> Aim of the exercise: Give every line back verbatim, dropping all images.

> Supplied data:
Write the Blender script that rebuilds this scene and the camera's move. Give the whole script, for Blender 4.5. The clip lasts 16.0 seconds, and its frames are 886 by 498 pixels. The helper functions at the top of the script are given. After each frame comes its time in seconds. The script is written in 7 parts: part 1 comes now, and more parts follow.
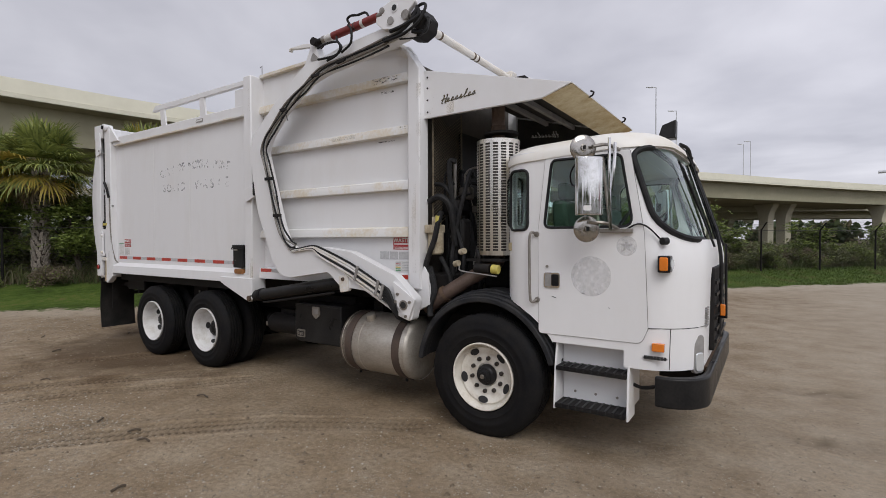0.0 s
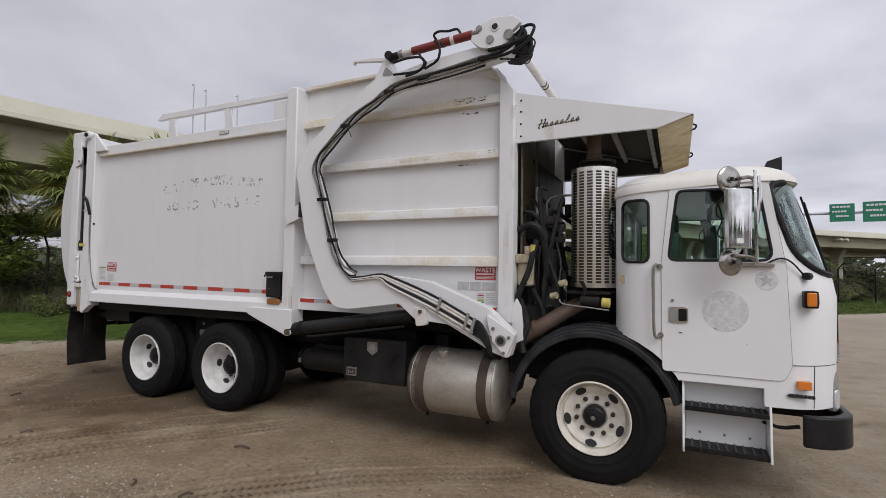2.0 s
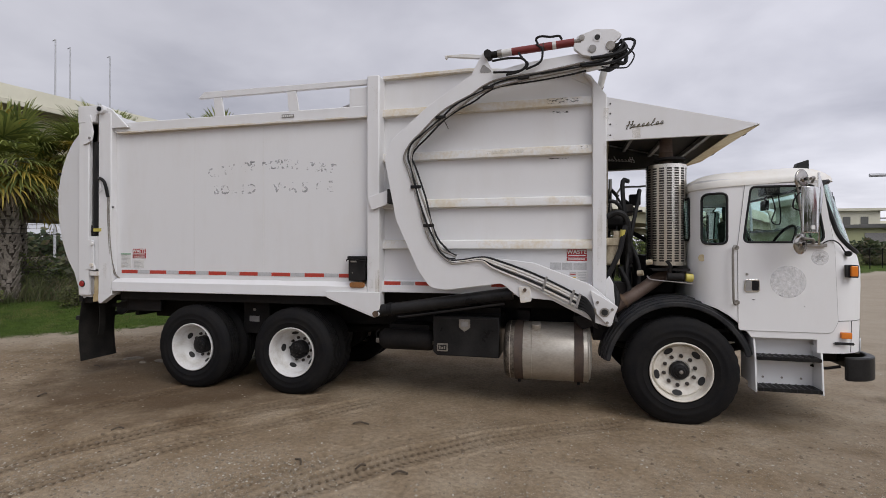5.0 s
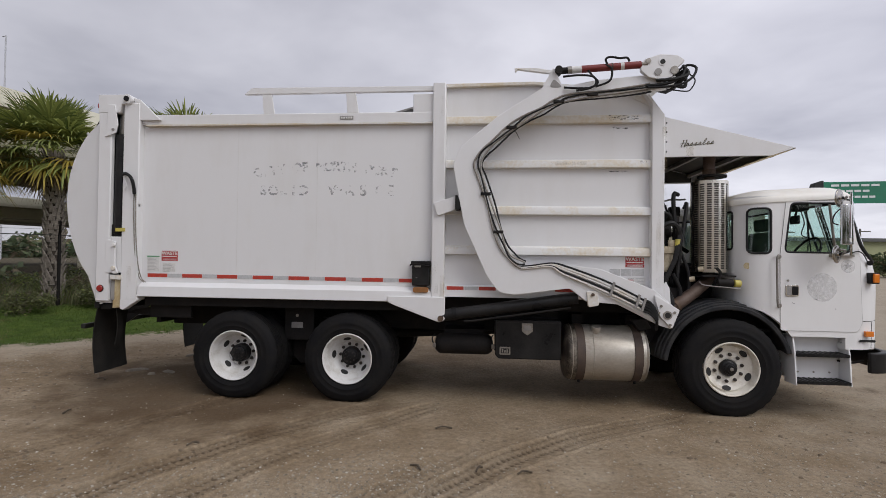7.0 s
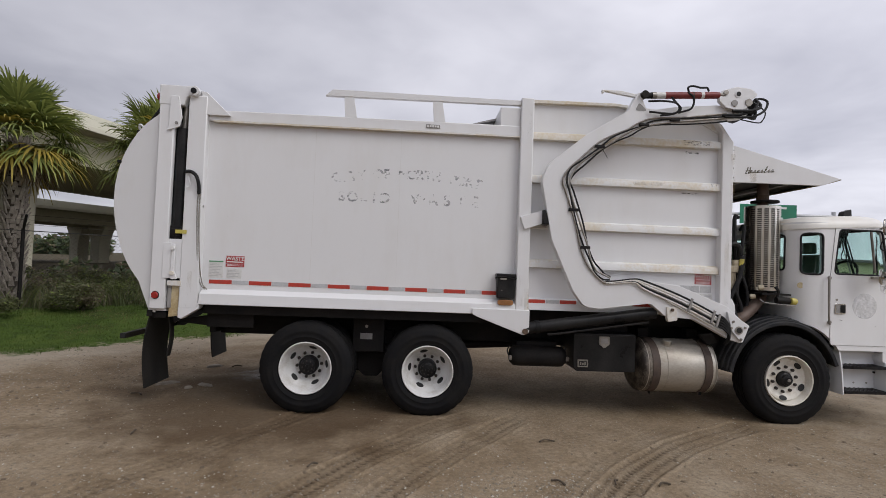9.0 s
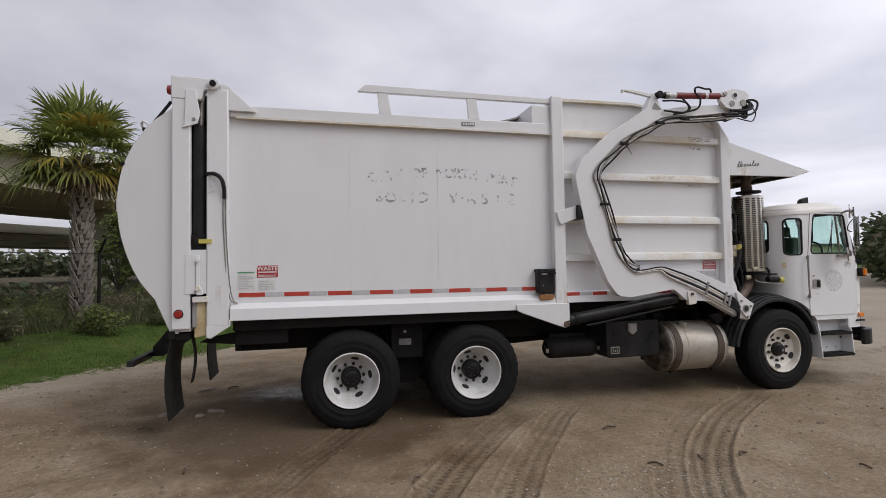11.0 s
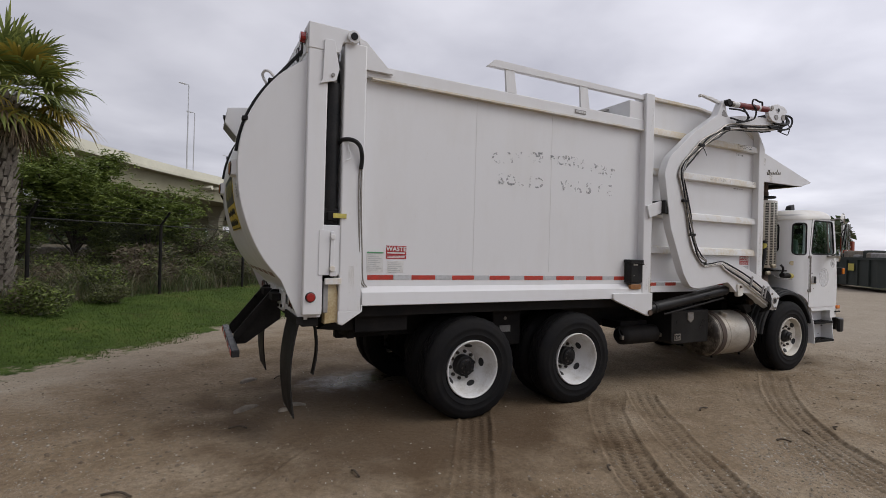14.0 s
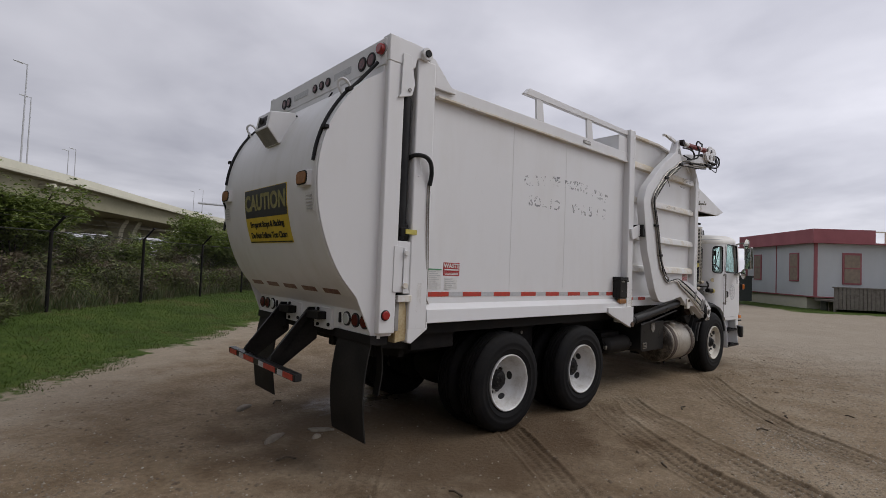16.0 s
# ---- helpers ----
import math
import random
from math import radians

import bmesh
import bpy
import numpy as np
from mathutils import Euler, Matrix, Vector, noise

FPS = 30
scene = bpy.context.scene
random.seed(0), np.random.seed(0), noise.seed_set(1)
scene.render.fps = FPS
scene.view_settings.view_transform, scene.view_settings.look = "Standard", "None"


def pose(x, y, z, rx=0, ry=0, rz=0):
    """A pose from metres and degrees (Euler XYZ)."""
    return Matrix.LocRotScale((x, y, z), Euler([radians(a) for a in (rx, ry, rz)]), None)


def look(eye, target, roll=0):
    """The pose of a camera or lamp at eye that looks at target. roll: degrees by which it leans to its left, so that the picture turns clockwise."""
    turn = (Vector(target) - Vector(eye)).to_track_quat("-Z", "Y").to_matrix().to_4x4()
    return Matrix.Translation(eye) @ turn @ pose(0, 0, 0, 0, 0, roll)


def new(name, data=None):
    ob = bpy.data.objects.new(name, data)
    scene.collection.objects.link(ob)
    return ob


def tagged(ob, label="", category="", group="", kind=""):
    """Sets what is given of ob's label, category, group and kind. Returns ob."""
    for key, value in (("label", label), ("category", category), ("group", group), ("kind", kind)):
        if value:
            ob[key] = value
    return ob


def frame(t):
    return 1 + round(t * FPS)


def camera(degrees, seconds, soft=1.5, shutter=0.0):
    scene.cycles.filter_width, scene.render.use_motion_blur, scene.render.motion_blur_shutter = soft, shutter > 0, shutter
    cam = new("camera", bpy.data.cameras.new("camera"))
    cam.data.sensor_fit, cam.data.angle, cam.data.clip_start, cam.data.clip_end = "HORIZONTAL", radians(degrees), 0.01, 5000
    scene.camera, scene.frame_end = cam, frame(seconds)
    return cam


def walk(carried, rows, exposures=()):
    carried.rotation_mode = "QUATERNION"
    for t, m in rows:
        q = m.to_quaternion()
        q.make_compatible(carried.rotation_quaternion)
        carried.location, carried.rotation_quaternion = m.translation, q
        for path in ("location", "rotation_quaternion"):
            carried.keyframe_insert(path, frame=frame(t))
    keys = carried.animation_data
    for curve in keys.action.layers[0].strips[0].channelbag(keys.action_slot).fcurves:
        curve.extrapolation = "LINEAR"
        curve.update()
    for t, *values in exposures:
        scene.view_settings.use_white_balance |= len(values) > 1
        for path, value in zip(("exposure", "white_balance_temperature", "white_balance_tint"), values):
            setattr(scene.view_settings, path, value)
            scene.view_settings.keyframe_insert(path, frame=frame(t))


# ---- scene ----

> Correct answer:
Write the Blender script that rebuilds this scene and the camera's move. Give the whole script, for Blender 4.5. The clip lasts 16.0 seconds, and its frames are 886 by 498 pixels. The helper functions at the top of the script are given. After each frame comes its time in seconds. The script is written in 7 parts: part 1 comes now, and more parts follow.
0.0 s
2.0 s
5.0 s
7.0 s
9.0 s
11.0 s
14.0 s
16.0 s
# ---- helpers ----
import math
import random
from math import radians

import bmesh
import bpy
import numpy as np
from mathutils import Euler, Matrix, Vector, noise

FPS = 30
scene = bpy.context.scene
random.seed(0), np.random.seed(0), noise.seed_set(1)
scene.render.fps = FPS
scene.view_settings.view_transform, scene.view_settings.look = "Standard", "None"


def pose(x, y, z, rx=0, ry=0, rz=0):
    """A pose from metres and degrees (Euler XYZ)."""
    return Matrix.LocRotScale((x, y, z), Euler([radians(a) for a in (rx, ry, rz)]), None)


def look(eye, target, roll=0):
    """The pose of a camera or lamp at eye that looks at target. roll: degrees by which it leans to its left, so that the picture turns clockwise."""
    turn = (Vector(target) - Vector(eye)).to_track_quat("-Z", "Y").to_matrix().to_4x4()
    return Matrix.Translation(eye) @ turn @ pose(0, 0, 0, 0, 0, roll)


def new(name, data=None):
    ob = bpy.data.objects.new(name, data)
    scene.collection.objects.link(ob)
    return ob


def tagged(ob, label="", category="", group="", kind=""):
    """Sets what is given of ob's label, category, group and kind. Returns ob."""
    for key, value in (("label", label), ("category", category), ("group", group), ("kind", kind)):
        if value:
            ob[key] = value
    return ob


def frame(t):
    return 1 + round(t * FPS)


def camera(degrees, seconds, soft=1.5, shutter=0.0):
    scene.cycles.filter_width, scene.render.use_motion_blur, scene.render.motion_blur_shutter = soft, shutter > 0, shutter
    cam = new("camera", bpy.data.cameras.new("camera"))
    cam.data.sensor_fit, cam.data.angle, cam.data.clip_start, cam.data.clip_end = "HORIZONTAL", radians(degrees), 0.01, 5000
    scene.camera, scene.frame_end = cam, frame(seconds)
    return cam


def walk(carried, rows, exposures=()):
    carried.rotation_mode = "QUATERNION"
    for t, m in rows:
        q = m.to_quaternion()
        q.make_compatible(carried.rotation_quaternion)
        carried.location, carried.rotation_quaternion = m.translation, q
        for path in ("location", "rotation_quaternion"):
            carried.keyframe_insert(path, frame=frame(t))
    keys = carried.animation_data
    for curve in keys.action.layers[0].strips[0].channelbag(keys.action_slot).fcurves:
        curve.extrapolation = "LINEAR"
        curve.update()
    for t, *values in exposures:
        scene.view_settings.use_white_balance |= len(values) > 1
        for path, value in zip(("exposure", "white_balance_temperature", "white_balance_tint"), values):
            setattr(scene.view_settings, path, value)
            scene.view_settings.keyframe_insert(path, frame=frame(t))


# ---- scene ----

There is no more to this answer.